Una sorta di cappio al collo – per farla breve – in cui l’alternativa consisteva (e consiste), più che altro, nel decidere se piegare la testa di fronte alla Camorra o fare ricorso alle banche. E, anche sull’argomento, ci sarebbe tanto da dire…
Gli interessi, d’altronde, nessuno escluso, sono intuibili.
“La malavita si appropria di vasti comparti dell’agroalimentare e dei guadagni che ne derivano, distruggendo la concorrenza e il libero mercato legale e soffocando l’imprenditoria onesta. Ma anche compromettendo in modo gravissimo la qualità e la sicurezza dei prodotti, con l’effetto indiretto di minare profondamente l’immagine del Paese“.
“Gli ottimi risultati dell’attività di contrasto confermano la necessità di tenere alta la guardia…“ Ettore Prandini, Presidente Coldiretti, a tal proposito non mostra esitazioni: “in questo contesto è importante che il bonus ai ristoranti sia ben indirizzato, per salvare dal rischio usura le strutture e sostenere l’intera filiera agroalimentare Nazionale, dai campi alla tavola“.

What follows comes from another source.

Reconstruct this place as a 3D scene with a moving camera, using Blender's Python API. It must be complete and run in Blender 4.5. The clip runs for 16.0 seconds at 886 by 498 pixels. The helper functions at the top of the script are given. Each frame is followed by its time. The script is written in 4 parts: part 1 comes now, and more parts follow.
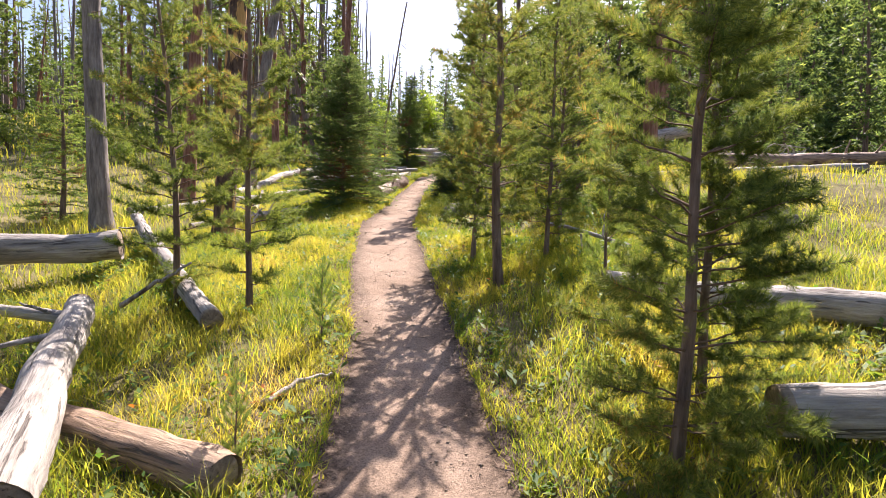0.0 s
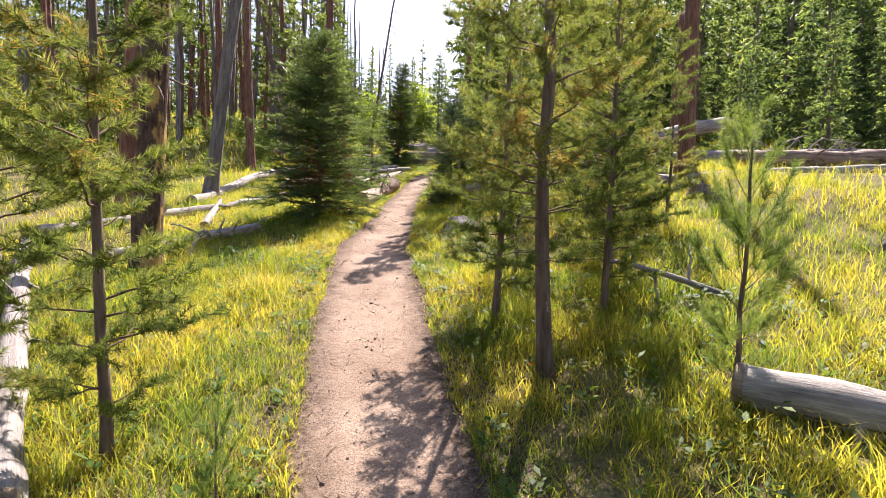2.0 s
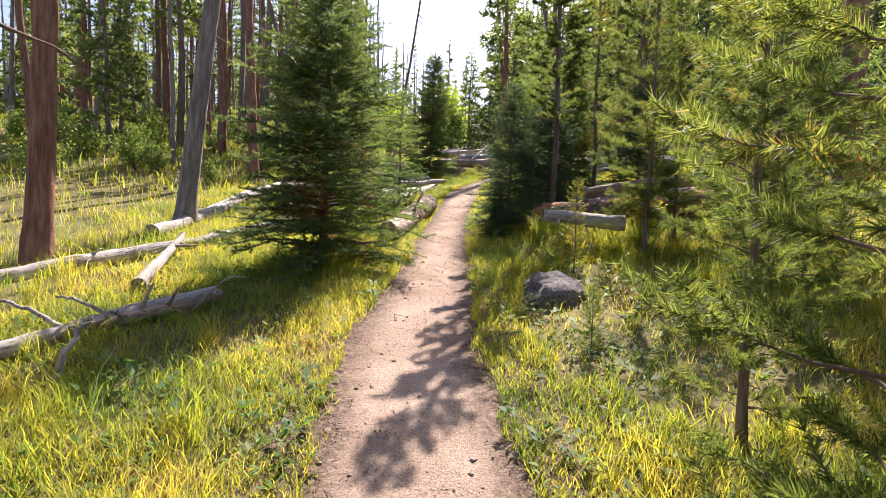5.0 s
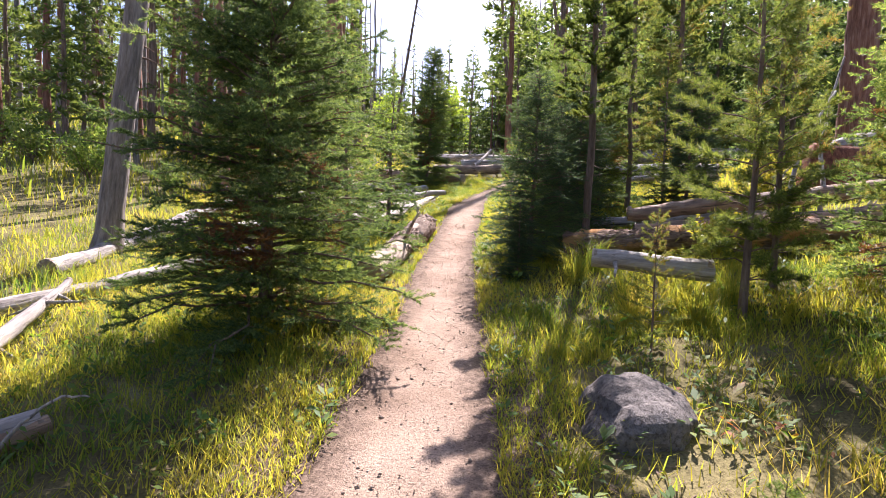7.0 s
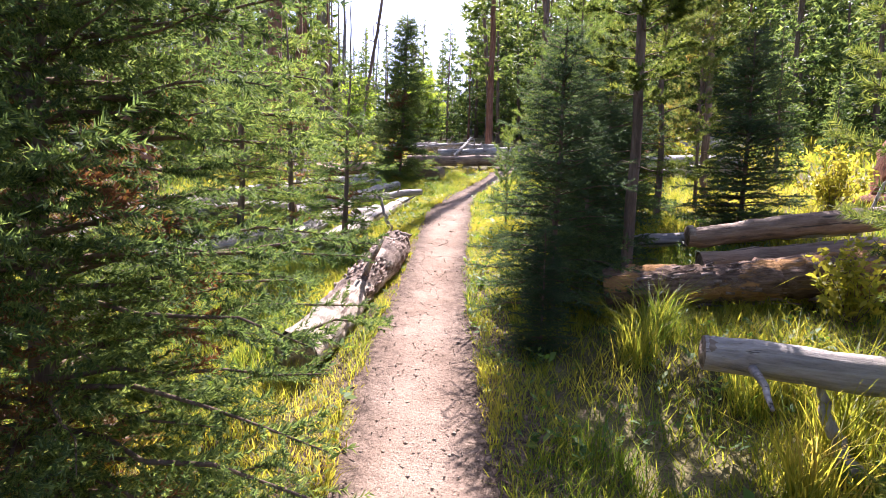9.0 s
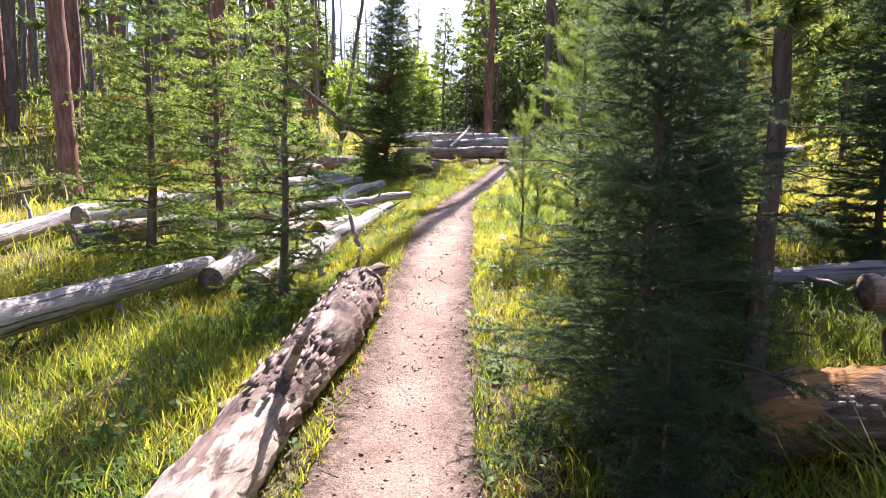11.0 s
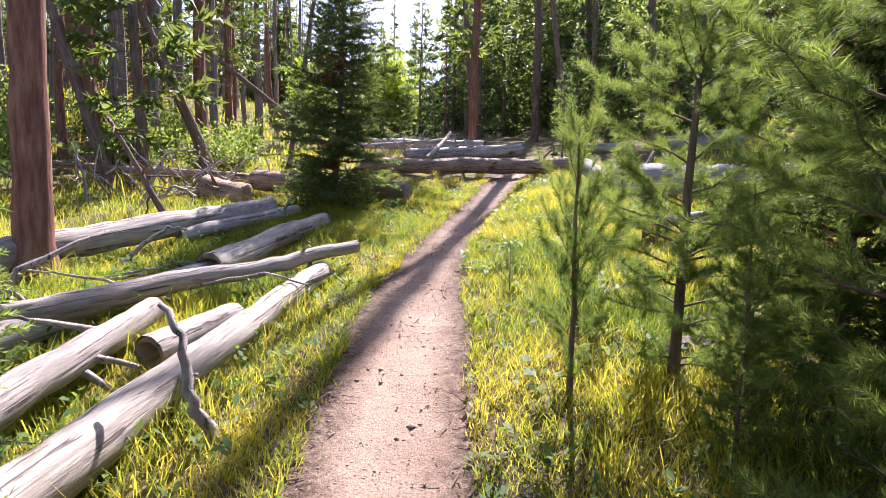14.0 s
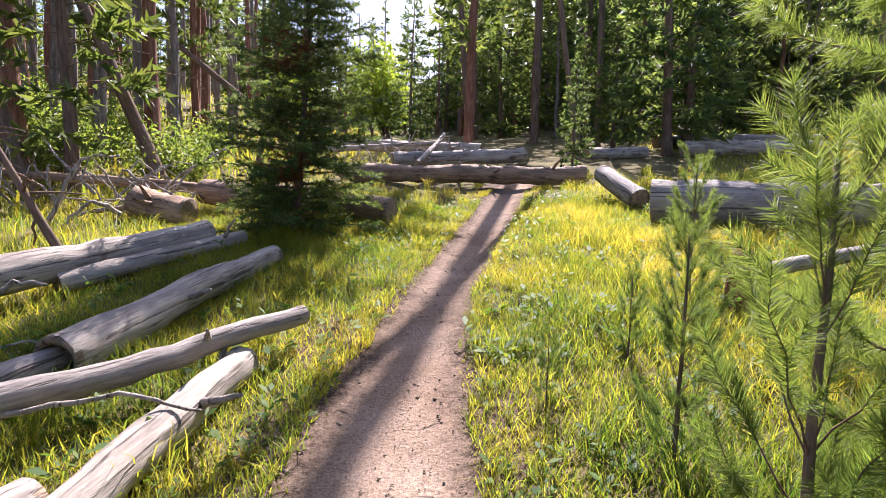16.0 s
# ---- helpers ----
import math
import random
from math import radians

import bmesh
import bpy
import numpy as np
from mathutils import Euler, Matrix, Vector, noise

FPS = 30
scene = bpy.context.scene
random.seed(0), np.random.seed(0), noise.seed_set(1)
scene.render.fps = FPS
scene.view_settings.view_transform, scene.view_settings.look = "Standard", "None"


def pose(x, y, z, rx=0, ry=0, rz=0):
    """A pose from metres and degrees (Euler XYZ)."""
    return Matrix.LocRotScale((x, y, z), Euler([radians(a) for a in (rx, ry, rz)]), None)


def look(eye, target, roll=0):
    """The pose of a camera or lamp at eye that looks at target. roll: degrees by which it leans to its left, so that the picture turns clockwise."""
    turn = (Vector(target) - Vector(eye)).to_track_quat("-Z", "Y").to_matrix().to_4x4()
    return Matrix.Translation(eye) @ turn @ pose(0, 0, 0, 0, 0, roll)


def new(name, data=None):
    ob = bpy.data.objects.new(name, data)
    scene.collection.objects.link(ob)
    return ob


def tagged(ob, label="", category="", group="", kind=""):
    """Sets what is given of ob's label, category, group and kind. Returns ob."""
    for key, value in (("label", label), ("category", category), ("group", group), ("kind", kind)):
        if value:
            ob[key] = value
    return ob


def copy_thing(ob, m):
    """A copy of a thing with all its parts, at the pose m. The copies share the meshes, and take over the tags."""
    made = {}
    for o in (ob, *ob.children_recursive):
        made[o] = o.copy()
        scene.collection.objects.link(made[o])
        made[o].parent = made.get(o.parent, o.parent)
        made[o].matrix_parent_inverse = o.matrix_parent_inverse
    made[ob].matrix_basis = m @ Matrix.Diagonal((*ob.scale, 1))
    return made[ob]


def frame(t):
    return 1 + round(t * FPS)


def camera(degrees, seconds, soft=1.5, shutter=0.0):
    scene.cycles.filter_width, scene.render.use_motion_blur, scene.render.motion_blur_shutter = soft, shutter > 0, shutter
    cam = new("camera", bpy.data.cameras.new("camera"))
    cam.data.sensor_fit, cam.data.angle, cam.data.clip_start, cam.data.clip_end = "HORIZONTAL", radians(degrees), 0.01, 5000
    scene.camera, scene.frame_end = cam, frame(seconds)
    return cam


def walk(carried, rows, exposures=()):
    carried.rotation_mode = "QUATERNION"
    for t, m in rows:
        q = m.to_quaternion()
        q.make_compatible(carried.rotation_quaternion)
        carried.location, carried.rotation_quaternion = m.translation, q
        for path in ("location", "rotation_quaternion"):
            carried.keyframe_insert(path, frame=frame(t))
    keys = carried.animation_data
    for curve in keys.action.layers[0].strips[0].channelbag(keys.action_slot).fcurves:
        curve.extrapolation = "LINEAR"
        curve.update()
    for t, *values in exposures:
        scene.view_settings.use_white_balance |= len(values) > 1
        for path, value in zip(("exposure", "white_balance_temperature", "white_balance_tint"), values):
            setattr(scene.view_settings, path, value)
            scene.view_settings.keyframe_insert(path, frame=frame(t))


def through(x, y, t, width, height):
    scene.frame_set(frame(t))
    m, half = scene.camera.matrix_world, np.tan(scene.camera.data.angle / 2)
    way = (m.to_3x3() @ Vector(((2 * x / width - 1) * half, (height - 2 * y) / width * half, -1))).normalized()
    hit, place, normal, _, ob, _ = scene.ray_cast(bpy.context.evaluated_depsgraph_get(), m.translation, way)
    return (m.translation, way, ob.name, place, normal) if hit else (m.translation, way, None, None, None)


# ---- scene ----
cam = camera(76.7, 16.0, soft=0.55)
EXPOSURE = 1.5
PATH = [
    (0, (0.039, -0.171, 1.545), (0.033, 1.825, 1.409), 1.7),
    (0.5, (0.045, 0.345, 1.63), (0.044, 2.34, 1.487), 1.6),
    (1, (-0.023, 0.883, 1.692), (-0.015, 2.878, 1.553), 1.3),
    (1.5, (-0.043, 1.5, 1.775), (-0.026, 3.495, 1.627), 1.3),
    (2, (-0.11, 2.035, 1.847), (-0.088, 4.029, 1.692), 1.4),
    (2.5, (-0.085, 2.588, 1.888), (-0.061, 4.583, 1.745), 2.0),
    (3, (-0.162, 3.142, 1.952), (-0.135, 5.137, 1.811), 2.1),
    (3.5, (-0.229, 3.74, 2.016), (-0.227, 5.735, 1.875), 2.1),
    (4, (-0.376, 4.303, 2.096), (-0.395, 6.298, 1.95), 1.9),
    (4.2, (-0.44, 4.527, 2.14), (-0.468, 6.522, 1.992), 1.6),
    (6.3, (-0.733, 6.564, 2.368), (-0.818, 8.559, 2.249), 1.8),
    (6.5, (-0.751, 6.794, 2.429), (-0.828, 8.789, 2.308), 1.7),
    (7, (-0.694, 7.412, 2.512), (-0.748, 9.407, 2.383), 1.6),
    (7.5, (-0.775, 7.985, 2.569), (-0.801, 9.98, 2.434), 1.6),
    (8, (-0.778, 8.571, 2.635), (-0.779, 10.566, 2.5), 1.6),
    (8.5, (-0.791, 9.128, 2.713), (-0.772, 11.122, 2.564), 1.5),
    (9, (-0.782, 9.63, 2.813), (-0.747, 11.623, 2.64), 1.4),
    (9.2, (-0.755, 9.839, 2.858), (-0.719, 11.83, 2.673), 1.3),
    (11.3, (-0.679, 12.049, 3.084), (-0.631, 14.036, 2.868), 0.6),
    (11.5, (-0.652, 12.265, 3.141), (-0.594, 14.253, 2.918), 0.6),
    (12, (-0.66, 12.814, 3.179), (-0.576, 14.8, 2.96), 0.8),
    (12.5, (-0.608, 13.325, 3.251), (-0.509, 15.311, 3.038), 1.0),
    (13, (-0.62, 13.841, 3.293), (-0.506, 15.827, 3.088), 1.0),
    (13.5, (-0.578, 14.346, 3.336), (-0.46, 16.333, 3.144), 1.1),
    (14, (-0.564, 14.797, 3.414), (-0.446, 16.784, 3.221), 1.0),
    (14.5, (-0.554, 15.23, 3.487), (-0.44, 17.218, 3.301), 0.9),
    (15, (-0.501, 15.635, 3.557), (-0.381, 17.622, 3.37), 1.3),
    (15.5, (-0.544, 16.054, 3.585), (-0.405, 18.04, 3.4), 1.6),
    (16, (-0.491, 16.514, 3.653), (-0.34, 18.499, 3.458), 1.6),
]
walk(cam, [(t, look(eye, target, roll)) for t, eye, target, roll in PATH], exposures=[(0, EXPOSURE, 6050, 24), (4, EXPOSURE, 6050, 24), (8, EXPOSURE + 0.26, 5700, 29), (13, EXPOSURE + 0.38, 5600, 31), (14.5, EXPOSURE + 0.12, 5700, 30), (16, EXPOSURE + 0.08, 5800, 29)])

# ---- light: clear sky, sun low ahead and a little to one side ----
SUN_AZ, SUN_EL = 15.0, 47.0          # degrees from +y towards +x, and above level
world = bpy.data.worlds.new("sky")
scene.world = world
world.use_nodes = True
wn = world.node_tree.nodes
sky = wn.new("ShaderNodeTexSky")
sky.sky_type, sky.sun_disc = 'NISHITA', False
sky.sun_elevation, sky.sun_rotation = radians(SUN_EL), radians(SUN_AZ)
sky.dust_density = 2.0
wn["Background"].inputs["Strength"].default_value = 0.07
world.node_tree.links.new(sky.outputs["Color"], wn["Background"].inputs["Color"])
sun_data = bpy.data.lights.new("sun", 'SUN')
sun_data.energy, sun_data.angle, sun_data.color = 5.0, radians(0.3), (1.0, 0.92, 0.78)
sun = new("sun", sun_data)
sa, se = radians(SUN_AZ), radians(SUN_EL)
sun.matrix_world = look((0, 0, 0), (-math.sin(sa) * math.cos(se), -math.cos(sa) * math.cos(se), -math.sin(se)))

# ---- materials ----


def material(name, rough=0.8, spec=0.3):
    m = bpy.data.materials.new(name)
    m.use_nodes = True
    nt = m.node_tree
    b = nt.nodes["Principled BSDF"]
    b.inputs["Roughness"].default_value = rough
    b.inputs["Specular IOR Level"].default_value = spec
    return m, nt, b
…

Una brutta storia, ci viene da concludere. E una strana prudery sguscia tra i pensieri… Insinua che si tratti – quanto accade – solo della punta di un iceberg. Che la nave Italia abbia sbattuto contro uno scoglio ben più esteso e che, se per tempo non ci si rende conto della gravità della situazione, l’imbarcazione, come la storia insegna, rischia ‘nuovamente’ di affondare.